Still, the expenditures are going toward expenses and uses that financial conservatives might not find to be acceptable, and some have suggested that the move betrays a certain lack of fiscal discipline that they are not entirely happy with.
Complying with Luckino’s request, the city council voted to make 60 percent-to-65 percent of its reserves accessible for use in city operations. Of particular concern to some was that a significant portion of the city’s rainy day fund – $3.2 million – would go to payments into the retirement fund endowing the pensions of city employees no longer working for the city. Also questioned was how Luckino defined money he earmarked for use in the Project Phoenix effort as fitting within the rubric of acceptable uses of reserve money outlined by Statler.
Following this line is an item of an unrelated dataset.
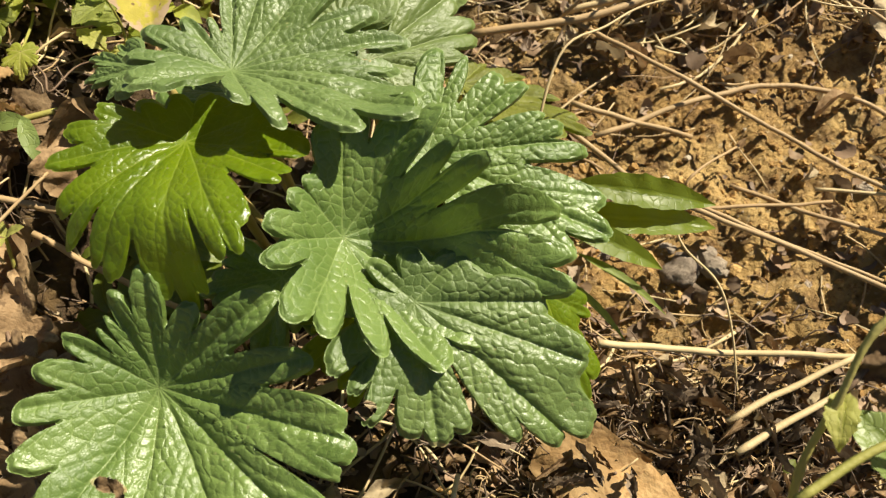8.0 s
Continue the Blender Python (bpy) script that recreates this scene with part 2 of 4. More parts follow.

Project Phoenix is an undertaking by the Twentynine Palms Redevelopment Agency aimed at constructing a community center, classrooms, a civic plaza, a park, a paseo, residential units, a wastewater treatment plant, and improvements to the downtown fire station. The undertaking was first conceived of in 2010 and initiated by the city’s former redevelopment agency in 2011. That project was threatened with shuttering by the advent of Assembly Bill XI 26 and Assembly Bill XI 27, which passed in 2011 and closed out redevelopment agencies in all of the state’s municipalities. Twentynine Palms, in a protracted legal effort quarterbacked by City Attorney A. Patrick Muñoz, challenged the state’s action and eventually obtained, more than four years later, clearance to proceed with Project Phoenix. More than three years have gone by since the city prevailed in that effort, and the project has yet to begin in earnest. Some question why Luckino is committing an unspecified amount of city reserve money toward the completion of the project while the city yet has in excess of $11 million of the bond money available to undertake it.